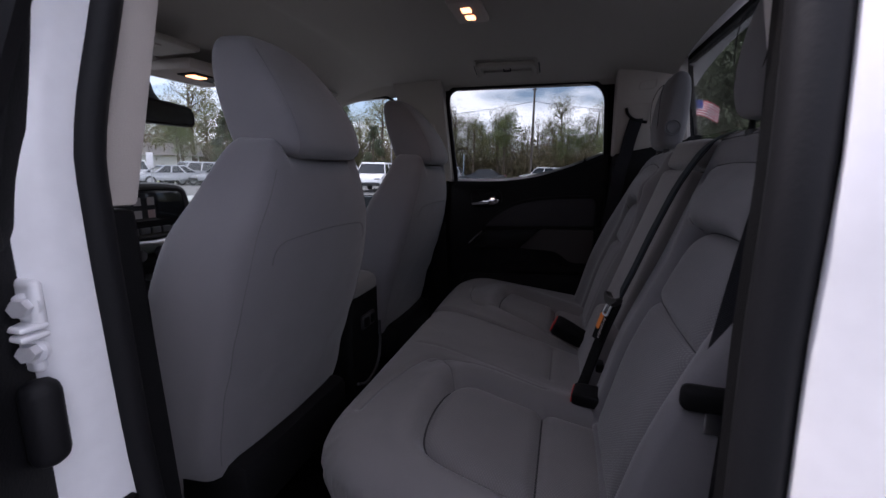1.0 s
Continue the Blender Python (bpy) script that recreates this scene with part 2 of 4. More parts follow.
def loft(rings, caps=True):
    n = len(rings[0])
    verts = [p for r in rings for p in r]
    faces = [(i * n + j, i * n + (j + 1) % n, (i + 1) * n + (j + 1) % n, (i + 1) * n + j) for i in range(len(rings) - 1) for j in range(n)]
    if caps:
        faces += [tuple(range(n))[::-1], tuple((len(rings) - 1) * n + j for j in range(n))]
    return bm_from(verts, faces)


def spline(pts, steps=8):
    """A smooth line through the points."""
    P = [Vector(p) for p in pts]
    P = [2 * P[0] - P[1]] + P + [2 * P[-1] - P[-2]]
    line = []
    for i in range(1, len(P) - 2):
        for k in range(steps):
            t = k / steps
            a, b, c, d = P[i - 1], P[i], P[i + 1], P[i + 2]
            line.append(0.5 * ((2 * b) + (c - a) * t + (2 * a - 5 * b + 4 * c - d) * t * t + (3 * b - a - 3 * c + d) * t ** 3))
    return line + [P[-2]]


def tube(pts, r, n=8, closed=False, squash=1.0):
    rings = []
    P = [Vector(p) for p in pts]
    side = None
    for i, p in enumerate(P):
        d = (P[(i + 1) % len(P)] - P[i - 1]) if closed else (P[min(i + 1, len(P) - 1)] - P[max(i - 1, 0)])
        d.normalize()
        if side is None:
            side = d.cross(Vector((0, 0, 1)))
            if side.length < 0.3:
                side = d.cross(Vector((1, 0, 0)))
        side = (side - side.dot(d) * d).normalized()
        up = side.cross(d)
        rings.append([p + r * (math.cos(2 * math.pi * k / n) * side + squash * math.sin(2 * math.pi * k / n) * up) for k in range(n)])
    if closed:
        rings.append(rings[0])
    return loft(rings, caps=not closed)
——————
• _EXERCISE OBJECTIVE_: All the material shown above is to be copied exactly, with no pictures carried over.

• _RESULT FOR THIS TASK_:
1.0 s
Continue the Blender Python (bpy) script that recreates this scene with part 2 of 4. More parts follow.
def loft(rings, caps=True):
    n = len(rings[0])
    verts = [p for r in rings for p in r]
    faces = [(i * n + j, i * n + (j + 1) % n, (i + 1) * n + (j + 1) % n, (i + 1) * n + j) for i in range(len(rings) - 1) for j in range(n)]
    if caps:
        faces += [tuple(range(n))[::-1], tuple((len(rings) - 1) * n + j for j in range(n))]
    return bm_from(verts, faces)


def spline(pts, steps=8):
    """A smooth line through the points."""
    P = [Vector(p) for p in pts]
    P = [2 * P[0] - P[1]] + P + [2 * P[-1] - P[-2]]
    line = []
    for i in range(1, len(P) - 2):
        for k in range(steps):
            t = k / steps
            a, b, c, d = P[i - 1], P[i], P[i + 1], P[i + 2]
            line.append(0.5 * ((2 * b) + (c - a) * t + (2 * a - 5 * b + 4 * c - d) * t * t + (3 * b - a - 3 * c + d) * t ** 3))
    return line + [P[-2]]


def tube(pts, r, n=8, closed=False, squash=1.0):
    rings = []
    P = [Vector(p) for p in pts]
    side = None
    for i, p in enumerate(P):
        d = (P[(i + 1) % len(P)] - P[i - 1]) if closed else (P[min(i + 1, len(P) - 1)] - P[max(i - 1, 0)])
        d.normalize()
        if side is None:
            side = d.cross(Vector((0, 0, 1)))
            if side.length < 0.3:
                side = d.cross(Vector((1, 0, 0)))
        side = (side - side.dot(d) * d).normalized()
        up = side.cross(d)
        rings.append([p + r * (math.cos(2 * math.pi * k / n) * side + squash * math.sin(2 * math.pi * k / n) * up) for k in range(n)])
    if closed:
        rings.append(rings[0])
    return loft(rings, caps=not closed)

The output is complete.